Recording yourself speaking — in a presentation, a video call, or a practice session — provides feedback that is impossible to get any other way. Most people are surprised by the gap between how they think they sound and how they actually sound.

Seeking feedback explicitly is the fastest accelerant. After a significant conversation, ask the other person what was most and least helpful about the communication. Most people never do this — and therefore miss the most direct route to improvement.

The same science-backed techniques that accelerate skill learning apply directly to communication development — read our guide on how to learn anything faster using 7 proven techniques for the complete learning system.

Your Communication Challenge This Week

Improving communication skills requires practice in real interactions — not just reading about them. Here is a specific challenge for each of the six skills covered in this article.

This week, choose one challenge and commit to it for seven days:

For listening to understand: in every conversation today, wait two full seconds after the other person finishes before responding. Notice how much more you hear when you stop preparing your reply.

For asking better questions: in your next three conversations, ask at least one follow-up question before changing the subject. Notice how the conversation deepens.

For communicating clearly: before your next important meeting or conversation, spend two minutes writing down your main point and the one most important thing you want the other person to understand.

For nonverbal awareness: in your next video call or in-person meeting, pay attention only to the other person’s nonverbal signals for the first five minutes. Notice what their body is communicating that their words are not.

For difficult conversations: identify one conversation you have been avoiding. Write down the specific behavior and its specific impact — not the character judgment. Schedule it for this week.
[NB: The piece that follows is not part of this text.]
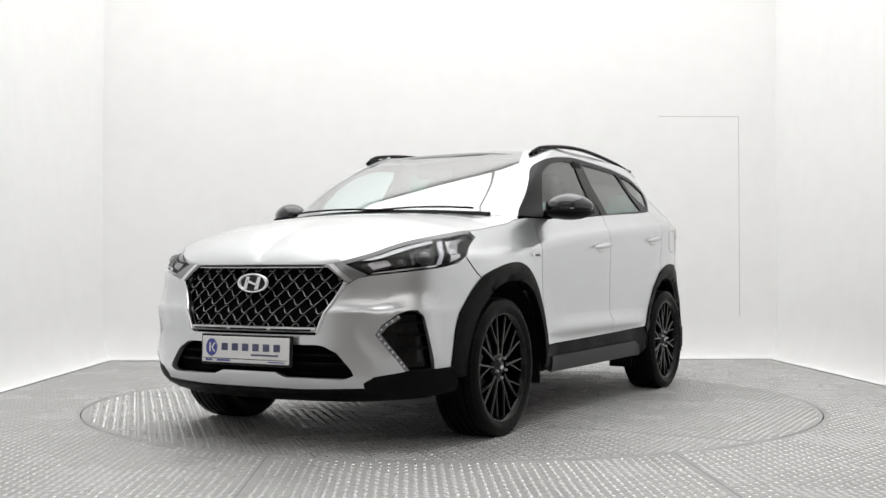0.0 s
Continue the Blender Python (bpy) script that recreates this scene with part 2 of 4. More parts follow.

For adapting your style: before your next important communication, spend sixty seconds thinking about how this specific person prefers to receive information. Adjust accordingly.

Pick one. Practice it for seven days. The skill that feels most uncomfortable is almost always the one that will produce the most growth.

Wrapping Up

Communication is not a soft skill. It is the hard skill that determines the quality of every relationship, every professional interaction, and every attempt to make something happen in the world through other people.

The investment in deliberate communication improvement produces returns across every area of life — professional advancement, relationship quality, conflict resolution, and the ability to influence, persuade, and connect that sits at the heart of human effectiveness.

Start with listening. Everything else builds from there.